Menacés dans leur existence de commerçants, les négociants en spiritueux vous demandent votre appui pour réclamer des Pouvoirs publics, sinon la suppression du privilège des bouilleurs de cru, qui rétablirait l’égalité des citoyens devant l’impôt, tout au moins sa réglementation… ».

 

                Signé : Félix Fontaine, président.                                                                                                        

 

         En 1959, la loi précise que le privilège n'est plus transmissible par héritage, et s'éteindra donc au décès des derniers détenteurs.

 

A partir de 1993, les bouilleurs de cru non titulaires du privilège peuvent faire fabriquer leur alcool par le distillateur ambulant mais devaient verser une taxe fiscale au Trésor public.

 

Depuis 2008, les bouilleurs de cru ne bénéficiant pas du privilège sont taxés à 50 % sur les dix premiers litres d'alcool pur et ensuite à 100 %.

 

Un amendement de l'assemblée nationale, ratifié voté au Sénat, « proroge » le droit sur les 10 premiers litres jusqu'au 31 décembre 2010.

 

La Loi 2011-1977 du 28/12/2011 « proroge » le bénéfice des 1 000 degrés jusqu'au décès du titulaire (ou de son conjoint).
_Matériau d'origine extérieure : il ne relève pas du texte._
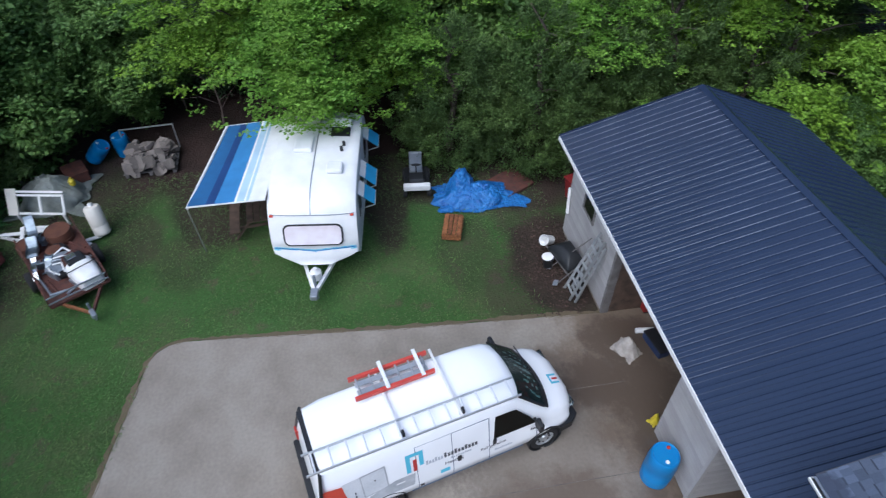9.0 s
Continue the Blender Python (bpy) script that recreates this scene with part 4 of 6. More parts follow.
h = part("roof_hatch", Build().box((-3.25, 0.30, 2.45), (-2.85, 0.78, 2.51)), PLASTIC, tr, "open dark roof hatch")
part("hatch_lid", Build().bar((-3.27, 0.54, 2.50), (-3.50, 0.54, 2.62), 0.50, 0.03, up=(1, 0, 0)), TRAILERWHITE, h)
for x, y in ((-2.2, 0.62), (-2.42, 0.66)):
    part("plumbing_vent", Build().tube((x, y, 2.44), (x, y, 2.60), 0.04), PLASTIC, tr, smooth=True)
b = Build().bar((-0.3, -0.42, 0.46), (0.95, 0, 0.44), 0.08, 0.10).bar((-0.3, 0.42, 0.46), (0.95, 0, 0.44), 0.08, 0.10)
part("drawbar", b, WHITE, tr, "white A-frame drawbar")
part("coupler", Build().box((0.85, -0.09, 0.40), (1.15, 0.09, 0.56)), GALV, tr, bevel=0.03)
part("jack", Build().tube((0.72, 0, 0.02), (0.72, 0, 0.85), 0.035).tube((0.72, 0, 0.84), (0.86, 0.05, 0.84), 0.015), GALV, tr, smooth=True)
part("gas_bottle", Build().lathe((0.46, 0.0, 0.50), ((0.13, 0), (0.14, 0.05), (0.14, 0.22), (0.06, 0.30), (0.05, 0.34)), 20), WHITE, tr, "white gas bottle on the drawbar", smooth=True)
for s in (-1, 1):
    wl = part("wheel", Build().lathe((-2.5, s * 0.80, 0.31), ((0.17, 0), (0.29, 0), (0.31, 0.03), (0.31, 0.17), (0.29, 0.2), (0.17, 0.2)), 24, (0, s, 0)), RUBBER, tr, smooth=True)
    part("rim", Build().lathe((-2.5, s * 0.80, 0.31), ((0.175, 0.15), (0.17, 0.19), (0.1, 0.17), (0.0, 0.18)), 20, (0, s, 0)), WHITE, wl, smooth=True)
    part("marker_lamp", Build().box((-0.30, s * 0.93 - 0.04, 1.93), (-0.24, s * 0.93 + 0.04, 1.965)), ORANGE, tr)
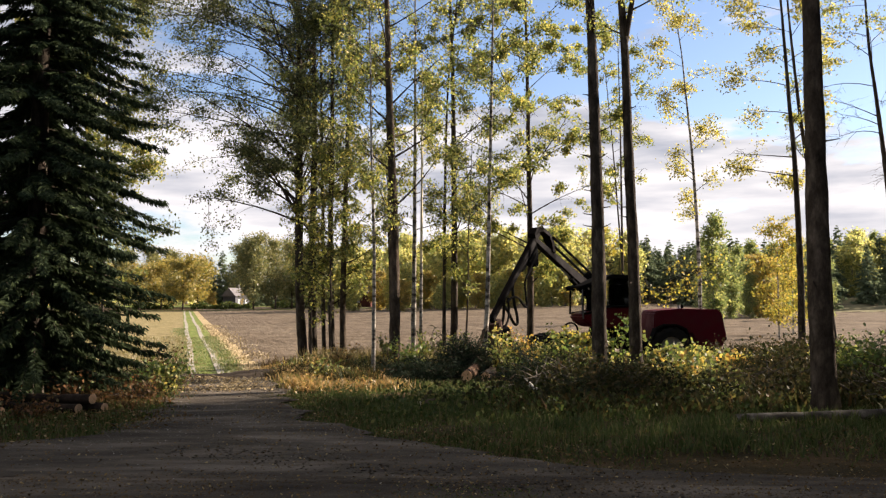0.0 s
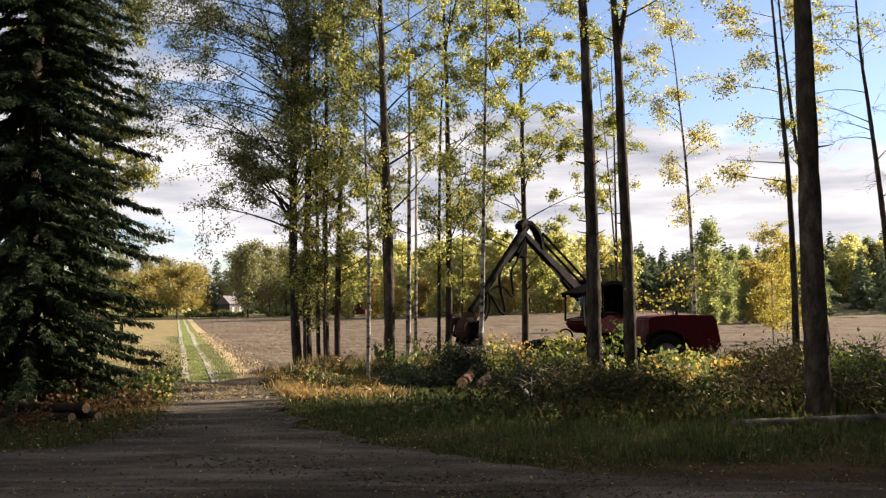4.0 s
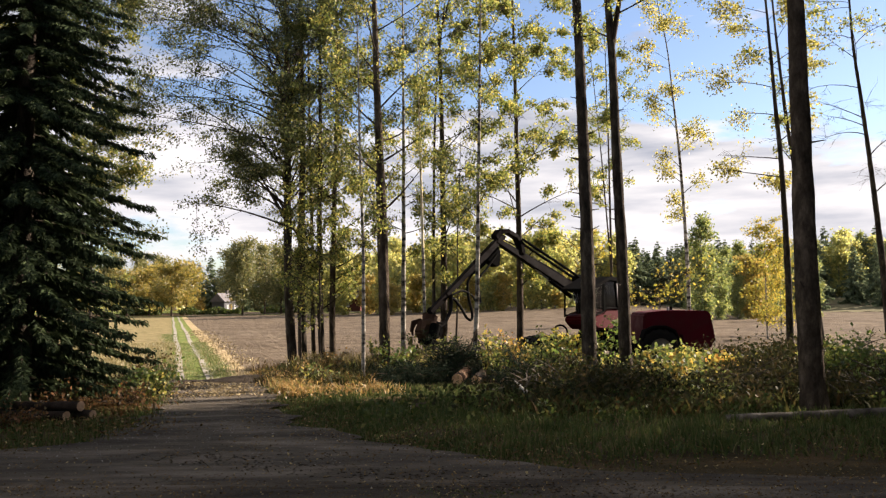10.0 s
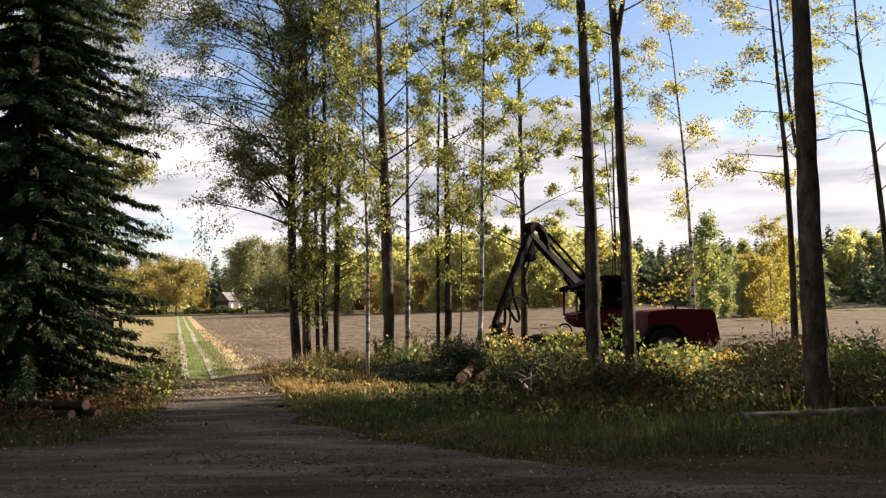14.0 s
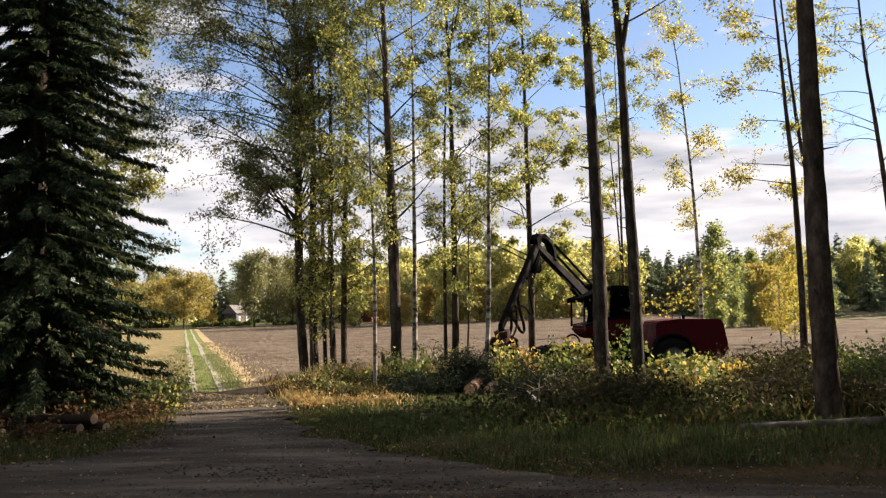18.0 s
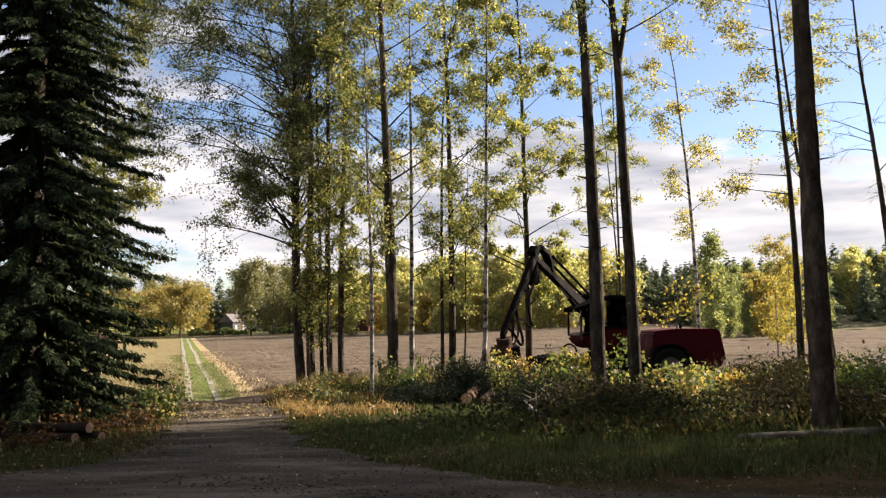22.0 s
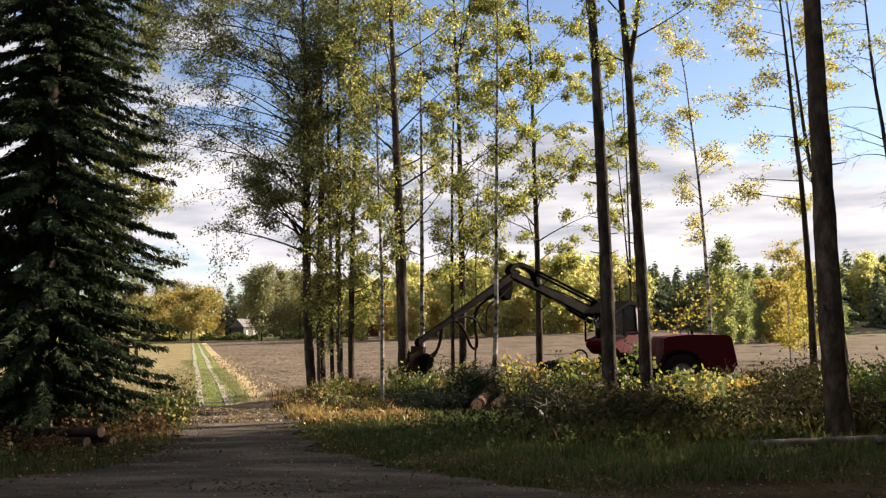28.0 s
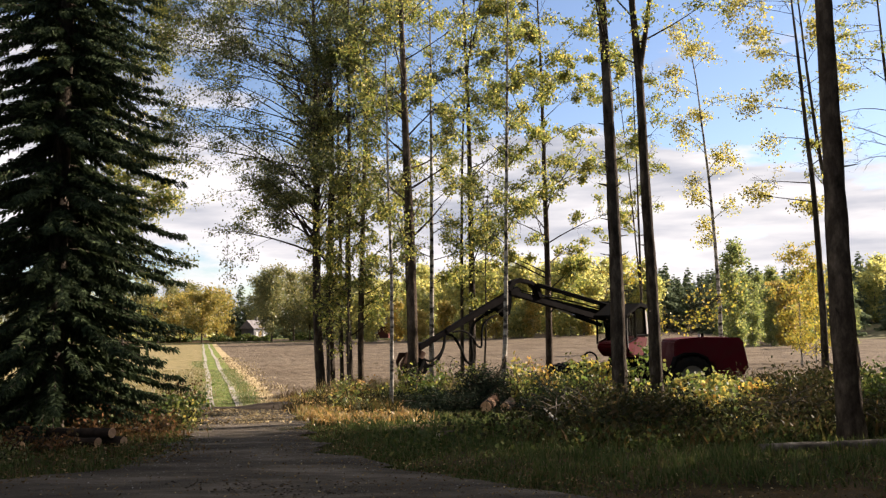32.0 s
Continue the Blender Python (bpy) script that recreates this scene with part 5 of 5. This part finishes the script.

Un amendement de l'assemblée nationale, ratifié par le sénat, stipule que le privilège de bouilleur de cru  est « prolongé à vie », permettant à leurs bénéficiaires une détaxe totale sur 10 litres d'alcool pur distillés par campagne. Les bouilleurs de cru non privilégiés continuent de bénéficier de la remise de 50 % sur la même quantité (10 litres d'alcool pur par an). Pour tous, l'alcool supplémentaire est taxé au maximum.

 

Les deux syndicats de bouilleurs de cru ont passé ensemble ou séparément beaucoup d'énergie à trouver une solution pour que se perpétue la tradition de l'eau-de-vie du récoltant amateur, appelé bouilleur de cru, « leur privilège » n'étant plus accordé depuis une loi passé sous Mendès-France dans les années 1960.